I am generally most motivated by fear. I imagine most people who grew up surrounded by violence are pretty much hard-wired to respond instinctively to even the thought of fear. That is a pretty great instinct and it served me well. My brother- who sadly, lacked that gift of instinct, paid the price. I feel incredibly blessed that I was able, as a child, to head off so much trouble. Unfortunately, in middle age, living in anticipation of, and reaction to fear, is not terribly conducive to creating a happy life for oneself or one’s family. I fake it for them a lot. And I am not nearly so afraid as I used to be of all life’s little suprises. But I am still afraid of myself. Of my own inability to choose health for myself.

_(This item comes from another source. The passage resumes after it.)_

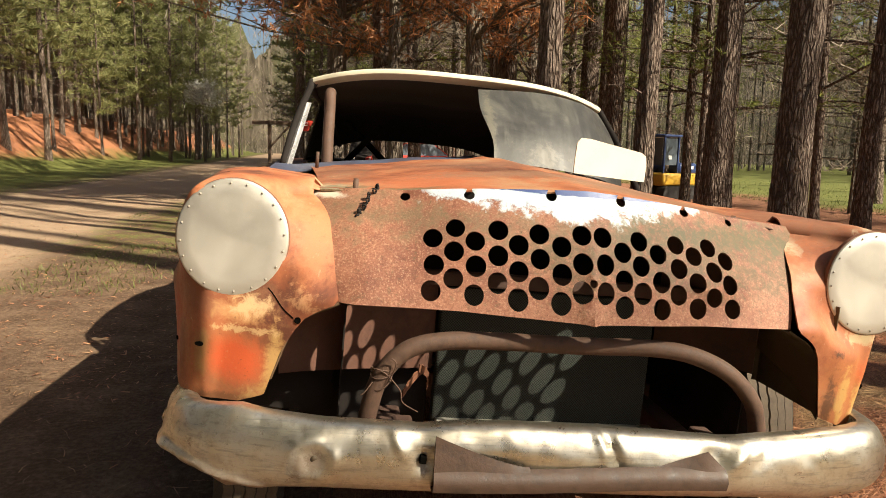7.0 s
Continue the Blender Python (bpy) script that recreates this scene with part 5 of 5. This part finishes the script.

To really choose life.
It just seems to me today that God is trying to tell me something about Lent and choosing that which could really sustain me, vs. the old crap that in my childhood stood in for real sustenance. There was so much I gave of myself in exchange for what I knew didn’t feel like love but I needed to believe somehow was love of some kind or at least of being wanted and needed and I know that there is some way that there is a huge circle and in that circle is the abuse I withstood, physically and sexually, and the food I ate and the love, love, love I tried to get and give and could often really really feel and taste and then so often I couldn’t. And when you are a child how the hell are you supposed to know what love is supposed to feel like when you are just god damn hungry for it and starving and just want to cry like a baby without a bottle or a binky or anything except there is frosting and there is touching and there is being close and hurt but also loved.
Every year when I get ashes at Christ Church, I somehow end up back in my childhood heart, being hurt again and thinking of food.
This is not the Lenten journey I signed on for. I’m going to take a nap.